IMELDA MAY IS one of those people who always makes me smile. I love everything about this woman I don’t know from Adam but who I’ve convinced myself would be my new best friend if we ever met. Her voice, of course. Her music. Her quiff. Her steady hand with the liquid eyeliner. The effortless way she channels 1950s rockabilly chick while remaining a charmer who, when she opens her mouth, could be from nowhere else except the Liberties in Dublin.
I’m also very fond of the streak of blonde that decorates her otherwise dark hair – a look that could, on other less stylish people, stray dangerously into skunk territory.

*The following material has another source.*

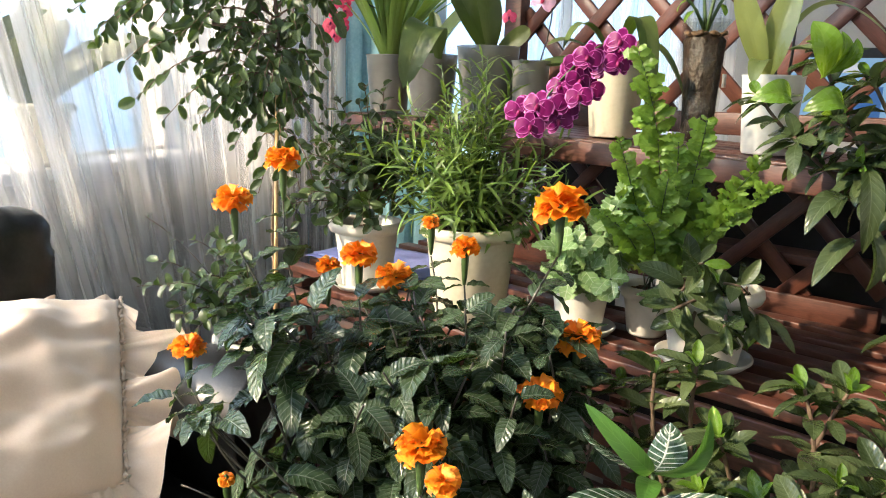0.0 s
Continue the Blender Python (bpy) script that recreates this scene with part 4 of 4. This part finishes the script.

By rights I should be fed up with her by now. You know the story. Original, talented individual bursts on to the popular culture landscape, half of the country falls in love with her, and then a year later we’ve moved on to the next new thing. Hasn’t happened to me yet. I actually think that, if we could clone her and send delegations of Imelda Mays off to Brussels for chats with Barrosa and Merkel, she might even be able to use her charm to get us out of this mess. Imelda May for taoiseach. Oh. Too late. President May?
Anyway, as far as I am concerned, there’s no such thing as too much Imelda – so I am glad I keep spotting her on bus shelters all over town. In the posters she is standing there in yet another incredible polka-dot dress asking me to “Give It Up” for Trócaire. She is an ambassador for the charity’s supplementary initiative to the Trócaire boxes of yore.
The boxes are still there – the IMF can’t apparently take them away from us – but where, in the past, we were asked to fast for 24 hours, Trócaire is now asking us to give something (anything) up for 24 hours on March 4th.
It’s an interesting concept. Especially in a country where many have had to give up so much already. Houses. Cars. Jobs. Sundried tomatoes. In the age of austerity, life seems to be one long, enforced bout of giving up and, inevitably, giving out. We’ve been filling out a detailed budget plan in our house. Everything from money spent on shoelaces to birthday presents is being scrutinised. There are haircuts on haircuts. Discussions about growing herbs instead of paying €2 for a packet. We’re expecting a bumper crop of rhubarb this summer so no more overpriced desserts, it’s home-made crumble all the way, not that I’m complaining about that. We’ve also given up foreign holidays. Our big summer holiday this year is going to be centred around July 12th in Portadown. There will be picnics on Drumcree hill and days out watching the Orange bands. Who needs a villa in Portugal and sunshine on tap anyway?
I decide to give Give It Up for Trócaire a go. When you are giving things up of your own free will – the mobile phone, the Twitter, the TV – the giving up becomes less of a struggle and more of a celebration, especially when you are raising money for people who have nothing much material of their own to give up.
As ever, I turn to our celebrity figureheads for inspiration. Boxer Katie Taylor is giving up watching boxing videos, which by all accounts is going to be hard for her. GAA player Paul Canty is giving up polishing the Sam Maguire cup. Although, thinking about it, this one seems a bit of a cop-out. Is the Sam Maguire even in his house? Will this commitment not to do housework really require any restraint from the Cork footballing captain? We should be told.
Now, personally, I think if you give up something for 24 hours, it should be a challenge. Imelda, for example, is giving up her quiff – which is much like asking Jedward to give up hairspray or jumping or indecipherable tweets.
Appointing myself temporary giving up tsar, I have a few suggestions for prominent Irish people: Vincent Browne to give up snorting and asking awkward questions for a day. David McWilliams to give up being right all the time. Enda Kenny to give up punching the air. Micheál Martin to give up rewriting recent history. Bob Charles from Fair City to give up evil. My esteemed colleague Ross O’Carroll-Kelly to give up looking in the mirror.
I’m still undecided myself. “You could give up nagging,” says my boyfriend, unhelpfully, as we pass yet another Imelda May bus shelter.
“I said challenging, not impossible,” I reply.
“Navel gazing?” he smirks. He’s banned from making any more suggestions. I am now opening it up to the floor.